Interoperability asserts the ability of two systems to understand each other’s messages, whereas integration requires collaboration to achieve common goals. Interoperability is thus necessary but not sufficient to achieve enterprise integration (Chen, Doumeingts, & Vernadat, 2008), which usually entails cooperation and coordination at higher abstraction levels.

Just ensuring interoperability is already a daunting task, given the complex, heterogeneous and highly variable enterprise collaboration networks that characterize today’s fast-paced enterprise landscape, namely Industry 4.0 scenarios. This is particularly true when we consider the most recent, game-changing developments, such as cloud computing (Mezgár, & Rauschecker, 2014), big data (Marz, & Warren, 2015; Reed, & Dongarra, 2015) and applications in the context of the Internet of Things (Want, Schilit, & Jenson, 2015).

However, this is not the full picture. In general, the integration problem revolves around two conflicting goals:

  • Interoperability: Enterprises need to interact to accomplish collaboration, either designed or emergent. This necessarily entails some form of mutual knowledge and understanding, but this creates dependencies that may hamper the evolution (changes) of enterprise information systems;

  • Coupling: Enterprises should not have dependencies on others, in order to evolve freely and dynamically. Unfortunately, independent enterprises do not understand each other and are not able to interact, which means that some form of coupling is unavoidable.

Therefore, the fundamental problem of integration is to provide (at most) the minimum coupling possible while ensuring (at least) the minimum interoperability requirements. In other words, the main goal is to ensure that each interacting party knows just enough about the others to be able to interoperate with them but no more than that, to avoid unnecessary dependencies and constraints. This is an instance of the principle of least knowledge (Hendricksen, 2014).

Key Terms in this Chapter

Resource: An entity of any nature (material, virtual, conceptual, noun, action, and so on) that embodies a meaningful, complete and discrete concept, makes sense by itself and can be distinguished from, although able to interact with, other entities.

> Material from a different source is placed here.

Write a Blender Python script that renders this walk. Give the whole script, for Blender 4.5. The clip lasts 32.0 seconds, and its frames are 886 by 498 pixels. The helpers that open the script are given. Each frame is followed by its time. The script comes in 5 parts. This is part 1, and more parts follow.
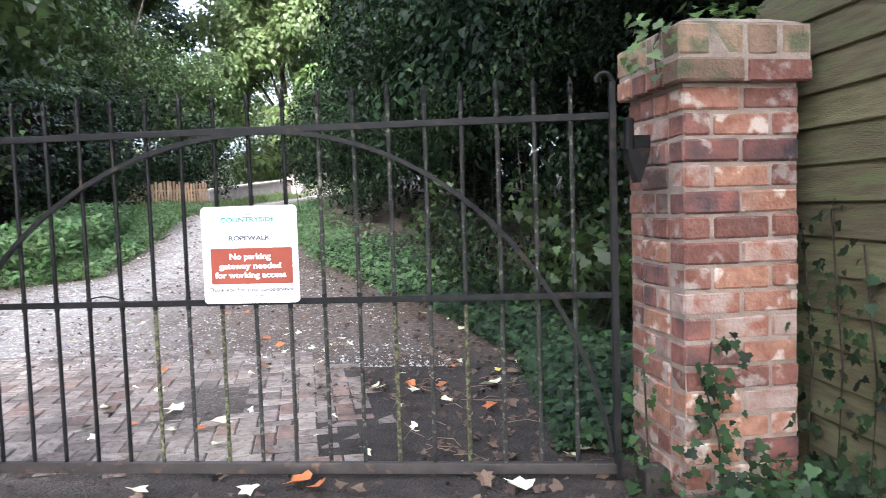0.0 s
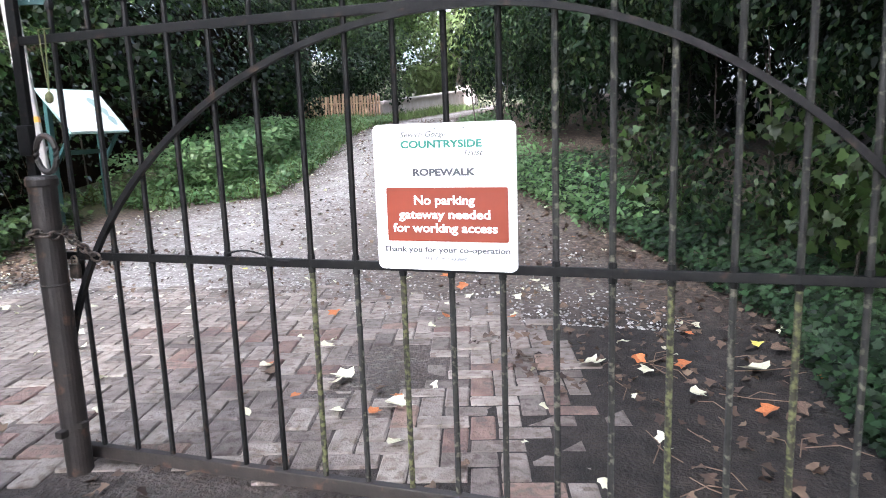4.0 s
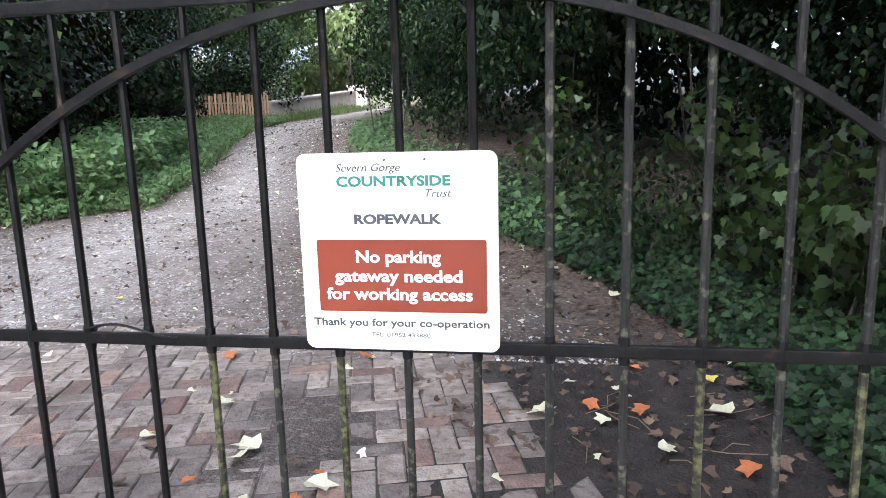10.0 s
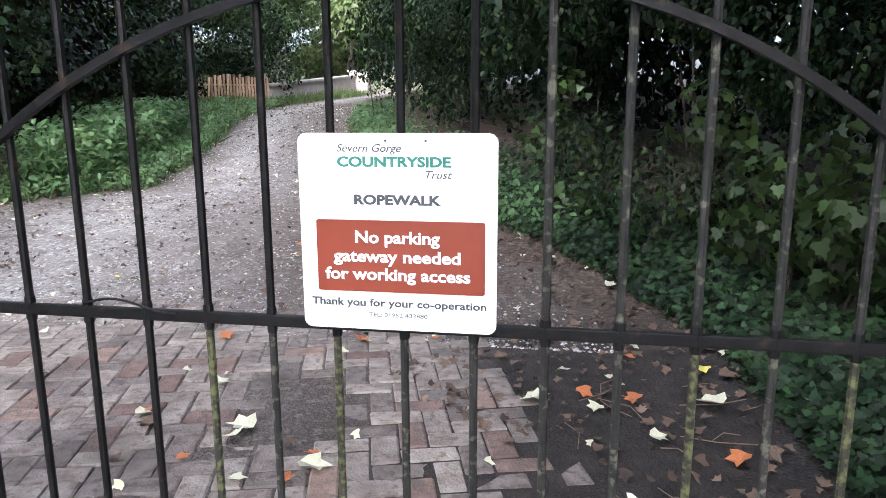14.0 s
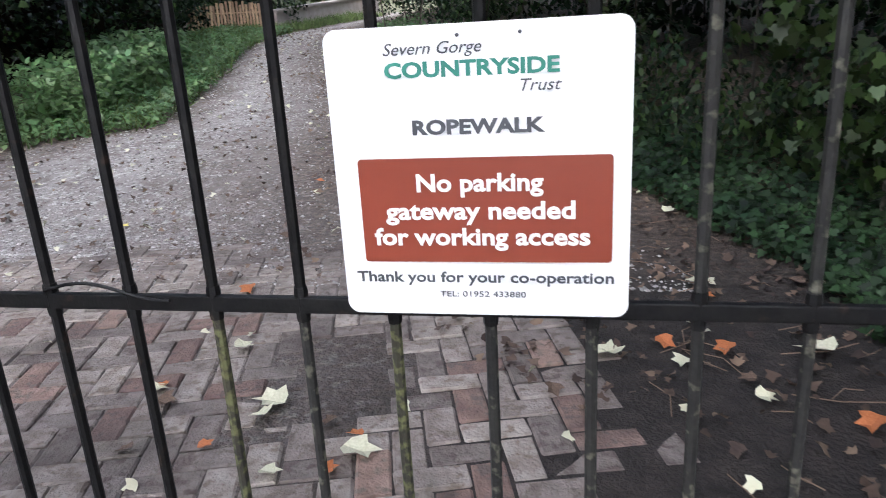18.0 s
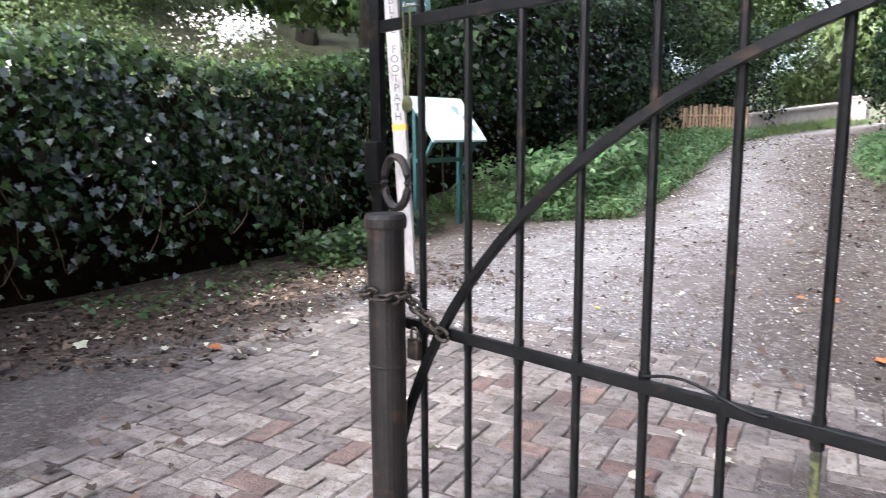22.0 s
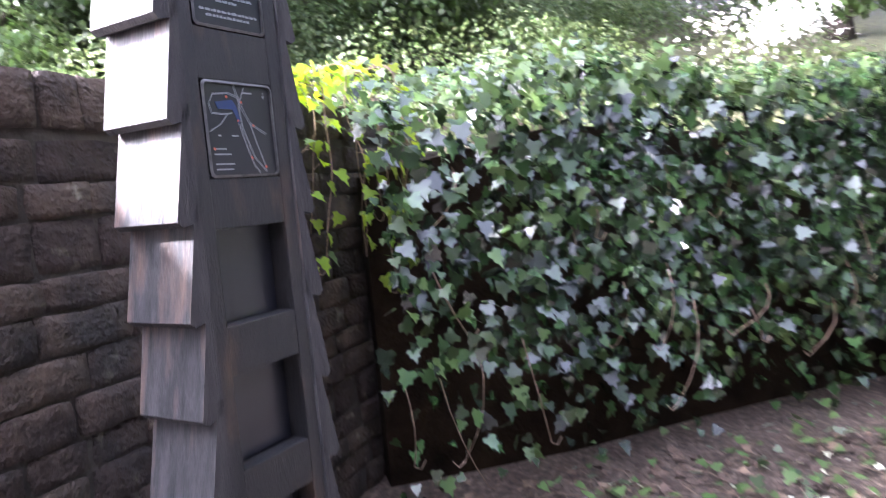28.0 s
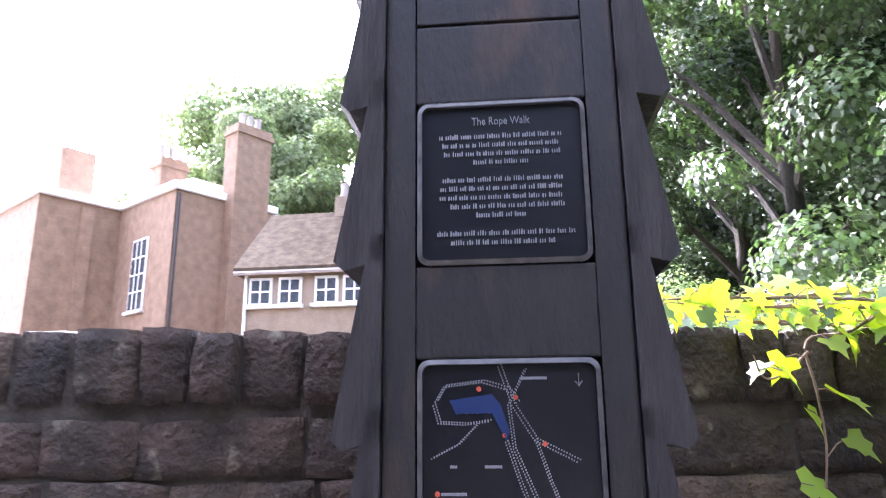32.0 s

Conformance: Asymmetric property between a provider P and a consumer C ( P conforms to C ) that indicates that P fulfills all the expectations of C in terms of the effects caused by its requests.

Consumer: A role performed by a resource A in an interaction with another B , which involves making a request to B and typically waiting for a response.

Service: The set of operations supported by a resource and that together define its behavior (the set of reactions to messages that the resource exhibits).

Architectural Style: A set of constraints on the concepts of an architecture and on their relationships.

Compliance: Asymmetric property between a consumer C and a provider P ( C is compliant with P ) that indicates that C satisfies all the requirements of P in terms of accepting requests.

Interoperability: Asymmetric property between a consumer C and a provider P ( C is compatible with P ) that holds if C is compliant with P and P is conformant to C .

Integration: The act of instantiating a given method to design or to adapt two or more resources, so that they become interoperable as a requisite to be able to cooperate and to accomplish one or more common goals.